The massive sale of orchards did bring in cash for the farmers but it also spelt an acute socio, economic and environmental crisis. Only a few poor farmers could make use of the sudden inflow of cash by investing it somewhere or in setting up business. “The majority (60%) of them splurged it on boozing, or, in providing expensive dowries like motor cycles or swank cars to their daughters in marriage,” says Dangwal.

According to him, many who turned broke committed suicide. “There were about 35 cases of untimely deaths reported from the Ramgarh area alone in the four years since 2010,” he says. “Except for four or five, the rest were obvious cases of suicide.”

Dr Subrat Sharma, Head, Climate Change at Pt G B Pant Himalayan Environment and Development Institute, Almora, agrees that warming of winters resulted in a sharp drop in the apple crop. “Warming of winters together with heat radiated by cottages and resorts also badly affected the hills’ micro climate resulting in natural springs drying up”, he opines,” he says.

“Yet, whatever little water is left in natural springs is supplied to cottages and resorts by Jal Sansthan as those owning them are influential people,” regrets Devendra Lal Shah of Jhuthia.
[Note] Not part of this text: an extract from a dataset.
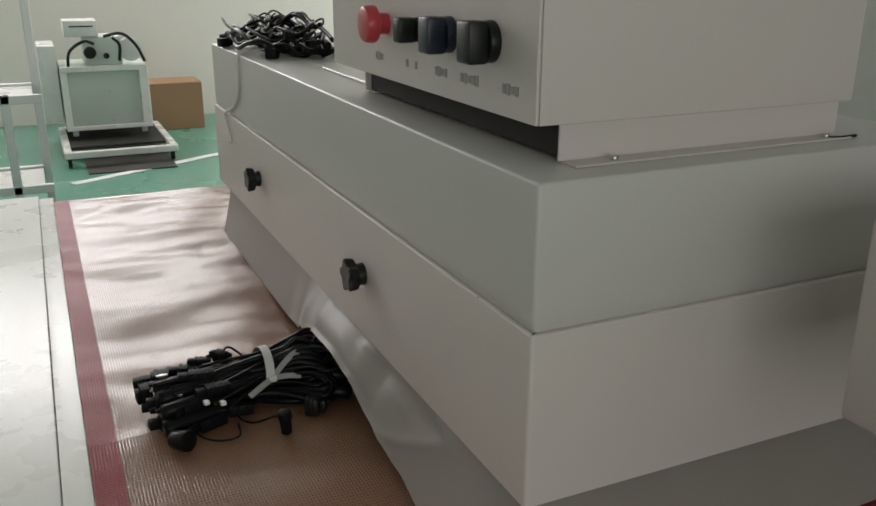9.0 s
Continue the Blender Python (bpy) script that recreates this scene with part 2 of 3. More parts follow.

Adds Rama Nayal, a housewife at Letibunga: “During the day, the womenfolk work on fields. In the night we stand around the public tap, which mostly remains dry as the entire water is supplied to nearby 50 cottages owned by the wealthy outsiders.”

S K Pandey, General Manager, Jal Sansthan, Kumaon region, denies that farmers are discriminated against in distribution of water. He admits that those who are resourceful do extract water from natural springs. “We can’t stop them unless water rights are clearly defined”, says Pandey. “In that connection, a water policy is currently being formulated.”